There are also points along the way that represent fractions of a mile (9,18,27 and 36=1 mile). I used to work in nautical miles so (10,20,30 and 40 =1 nm). I can also “go metric” and come up with kilometers (11, 22=1k, 33, 44, etc).
In the higher lap counts, there are oddball combinations like ½ a mile and half a kilometer (29) and in case I really get bored (everyday!) there are integer squares (4,9,16,25…) and prime numbers (1,3,5,7,11,13,17…) and 42 (the Answer to Life, the Universe and Everything according to The Hitchhiker’s Guide to the Galaxy).
And at the end of the swim, we count down by fractions as well, when 2 laps shy of 30, there is 1/15th remaining, 1 lap is 1/30th, a half lap is 1/60, then 1/120, 1/240, 1/480…etc. Each of these distances – while small – must take some finite time to accomplish, right? So, I never finish and I am still in the pool right now reaching out with my index finger toward the side of the pool, trying to cover that infinite series of fractions, yes?
File photo* of a swimmer reaching to finish that infinite number of fractional laps
That is one of Zeno’s Paradoxes. Zeno was an Ancient Greek who evidently got paid to think up goofy stuff like that. Where do I sign up for that position? I may be overqualified!

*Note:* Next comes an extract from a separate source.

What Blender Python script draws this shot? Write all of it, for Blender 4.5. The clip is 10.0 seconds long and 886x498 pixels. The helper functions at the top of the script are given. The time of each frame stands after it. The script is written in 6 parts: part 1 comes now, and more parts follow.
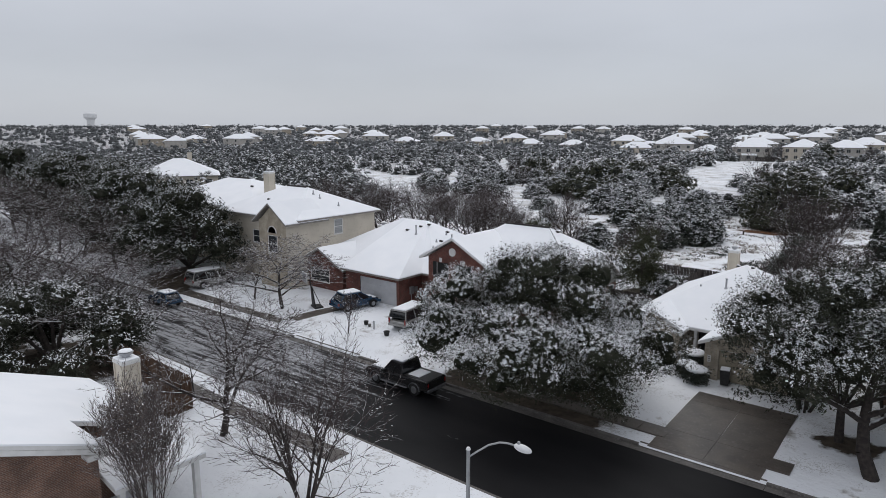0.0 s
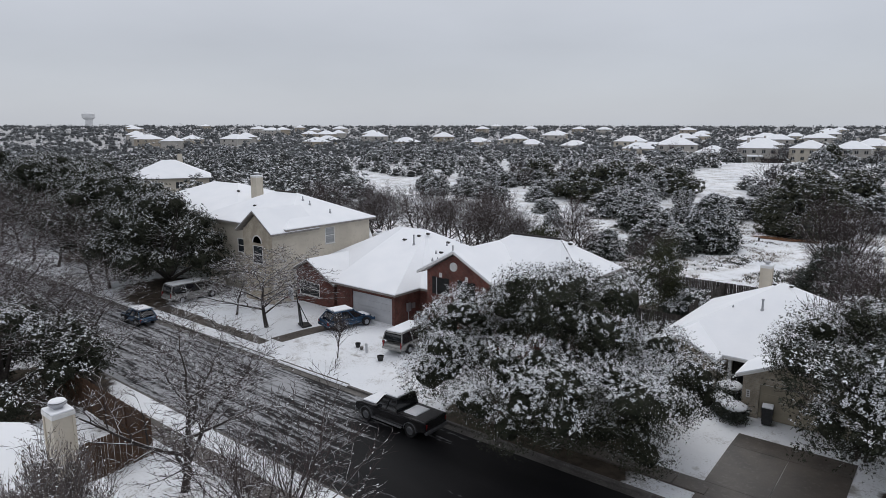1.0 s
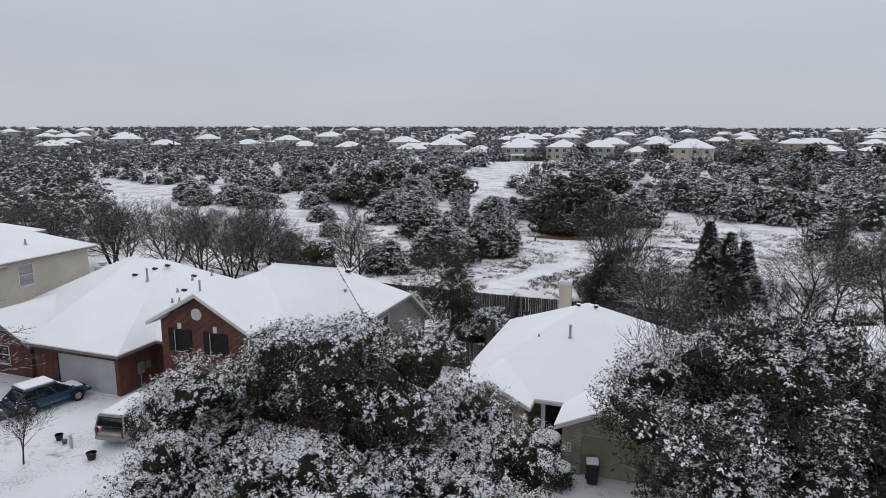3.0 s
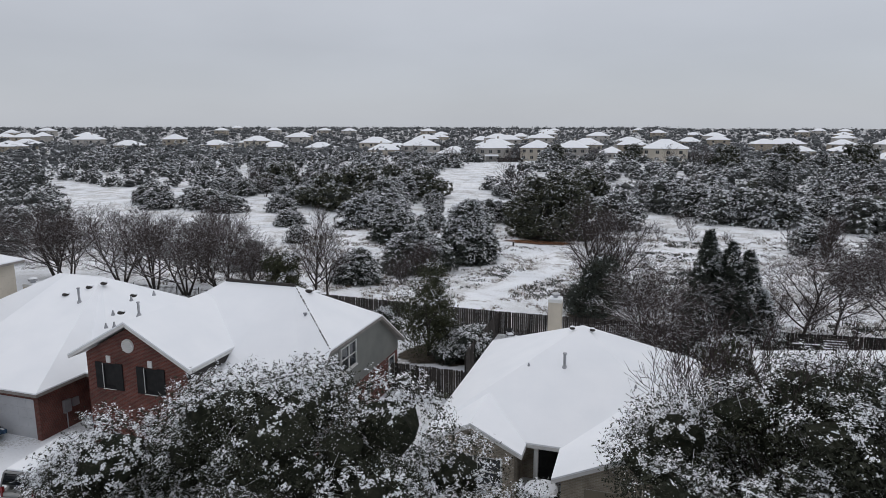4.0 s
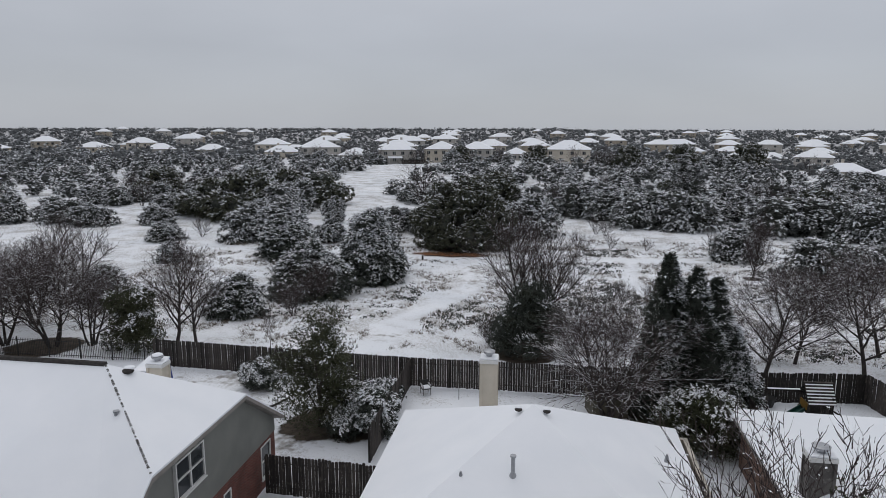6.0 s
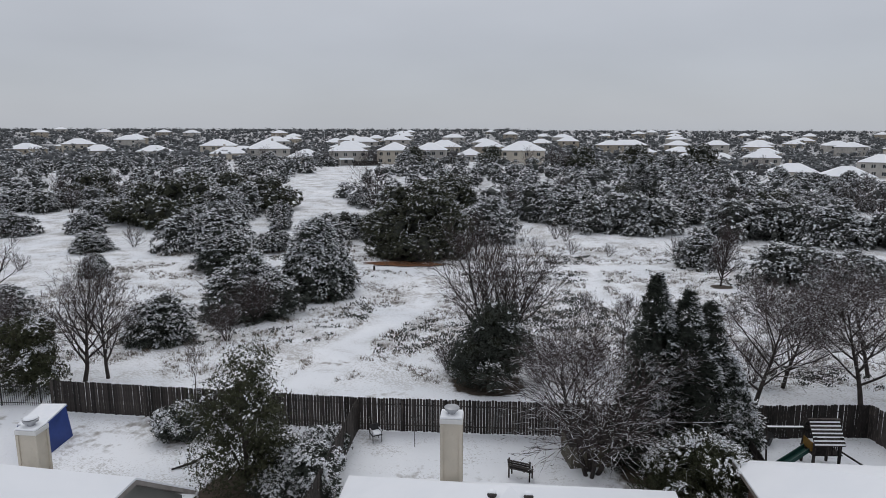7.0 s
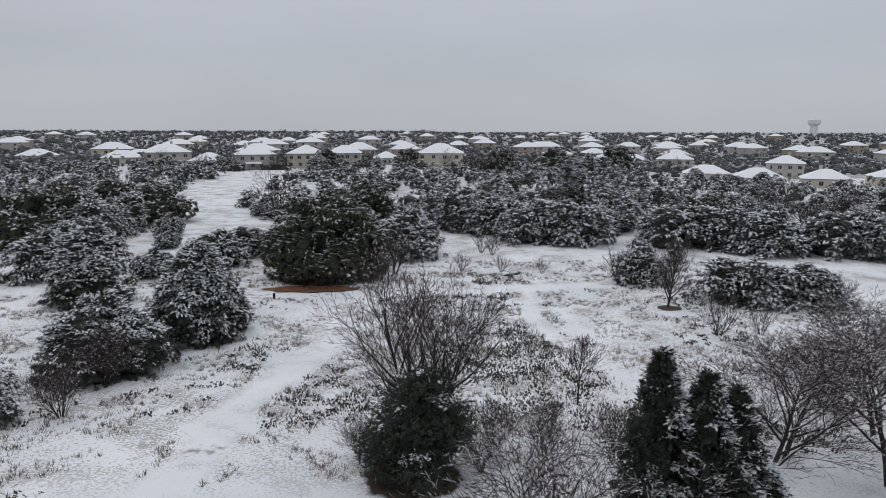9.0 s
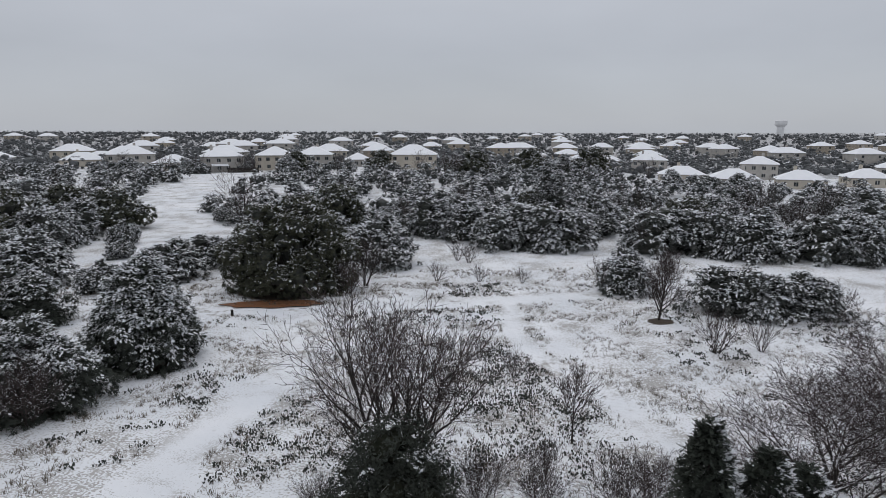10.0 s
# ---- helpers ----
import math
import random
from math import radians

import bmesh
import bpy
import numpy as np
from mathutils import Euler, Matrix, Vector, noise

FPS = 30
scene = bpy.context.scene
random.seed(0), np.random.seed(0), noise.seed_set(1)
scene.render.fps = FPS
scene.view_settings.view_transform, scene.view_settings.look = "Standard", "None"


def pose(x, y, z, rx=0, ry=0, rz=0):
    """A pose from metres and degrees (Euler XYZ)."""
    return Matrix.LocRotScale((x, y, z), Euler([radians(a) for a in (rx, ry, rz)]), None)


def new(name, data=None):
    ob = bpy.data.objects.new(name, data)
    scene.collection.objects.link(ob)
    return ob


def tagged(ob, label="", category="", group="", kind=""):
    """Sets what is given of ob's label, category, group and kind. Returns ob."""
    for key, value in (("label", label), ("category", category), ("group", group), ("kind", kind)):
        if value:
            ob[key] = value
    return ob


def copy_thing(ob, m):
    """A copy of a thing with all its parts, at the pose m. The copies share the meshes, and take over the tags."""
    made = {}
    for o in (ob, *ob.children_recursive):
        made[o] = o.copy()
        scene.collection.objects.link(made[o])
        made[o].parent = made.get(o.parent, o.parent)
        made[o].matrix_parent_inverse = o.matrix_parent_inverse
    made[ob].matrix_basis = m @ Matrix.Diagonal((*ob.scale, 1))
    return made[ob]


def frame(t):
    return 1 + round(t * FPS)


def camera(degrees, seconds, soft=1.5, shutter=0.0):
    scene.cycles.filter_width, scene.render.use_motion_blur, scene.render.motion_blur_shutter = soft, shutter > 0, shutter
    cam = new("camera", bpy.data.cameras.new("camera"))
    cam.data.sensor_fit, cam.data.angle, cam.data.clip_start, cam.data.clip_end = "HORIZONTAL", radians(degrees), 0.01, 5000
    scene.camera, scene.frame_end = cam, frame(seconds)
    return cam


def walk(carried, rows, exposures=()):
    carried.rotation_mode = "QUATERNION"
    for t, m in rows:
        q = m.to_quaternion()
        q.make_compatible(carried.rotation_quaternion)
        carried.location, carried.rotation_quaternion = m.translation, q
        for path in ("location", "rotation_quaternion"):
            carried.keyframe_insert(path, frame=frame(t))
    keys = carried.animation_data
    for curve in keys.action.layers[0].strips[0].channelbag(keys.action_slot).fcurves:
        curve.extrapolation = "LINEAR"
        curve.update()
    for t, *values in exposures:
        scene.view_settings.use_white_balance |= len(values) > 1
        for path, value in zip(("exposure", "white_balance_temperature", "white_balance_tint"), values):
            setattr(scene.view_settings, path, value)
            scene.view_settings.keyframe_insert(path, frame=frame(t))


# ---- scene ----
cam = camera(67.9, 10.0, soft=0.45)
METRES, EYE, TILT, LEAN, TURN = 54.0, 16.6, -10.7, 0.0, 39.0
ROWS = [
    (0.0, 0.0, 0.0, 0.0, 0.0, 0.0, -0.0),
    (0.5, -0.0002, 0.0498, 0.0096, -0.04, 0.01, 0.0),
    (1.0, -0.0009, 0.0992, 0.0192, -0.03, 0.03, -0.04),
    (1.5, 0.0033, 0.1471, 0.0279, -6.21, 0.01, 1.14),
    (2.0, 0.0118, 0.1905, 0.0369, -18.31, -0.46, 3.4),
    (2.5, 0.0253, 0.2335, 0.0448, -18.46, -0.45, 3.44),
    (4.0, 0.0693, 0.364, 0.0671, -21.19, -0.57, 3.88),
    (4.5, 0.0869, 0.4093, 0.0746, -22.97, -0.69, 4.18),
    (5.0, 0.1073, 0.4535, 0.0829, -25.11, -0.86, 4.52),
    (5.5, 0.13, 0.4986, 0.0896, -27.28, -0.99, 4.89),
    (7.0, 0.2113, 0.6328, 0.1157, -33.41, -1.46, 5.87),
    (7.5, 0.2415, 0.6759, 0.1242, -35.26, -1.63, 6.15),
    (8.0, 0.2733, 0.7179, 0.1323, -37.3, -1.81, 6.48),
    (8.5, 0.3057, 0.758, 0.1407, -38.95, -1.96, 6.72),
    (9.0, 0.3382, 0.7965, 0.1486, -40.57, -2.12, 6.93),
    (9.5, 0.3707, 0.8345, 0.1556, -41.62, -2.21, 7.06),
    (10.0, 0.4046, 0.8716, 0.1624, -42.88, -2.32, 7.29),
]
walk(cam, [(t, pose(0, 0, EYE, TILT, LEAN, TURN) @ pose(METRES * x, METRES * y, METRES * z, 90 + pitch, roll, yaw)) for t, x, y, z, yaw, pitch, roll in ROWS],
     exposures=[(0.0, -0.05), (1.0, -0.05), (2.5, -0.09), (4.5, -0.21), (5.5, -0.32), (7.5, -0.23), (10.0, -0.28)])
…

*Art Nerds among you will recognize Michelangelo’s God Creating Adam currently on permanent loan to the Sistine Chapel. That is the image that popped into my head when I imagined the infinite series of fractions. I would have used the Adam portion of the image, since Adam doesn’t have all those Cherubs around him – but Adam is doing the backstroke and is attired for the Charles F. Hartman pool, if you get my drift.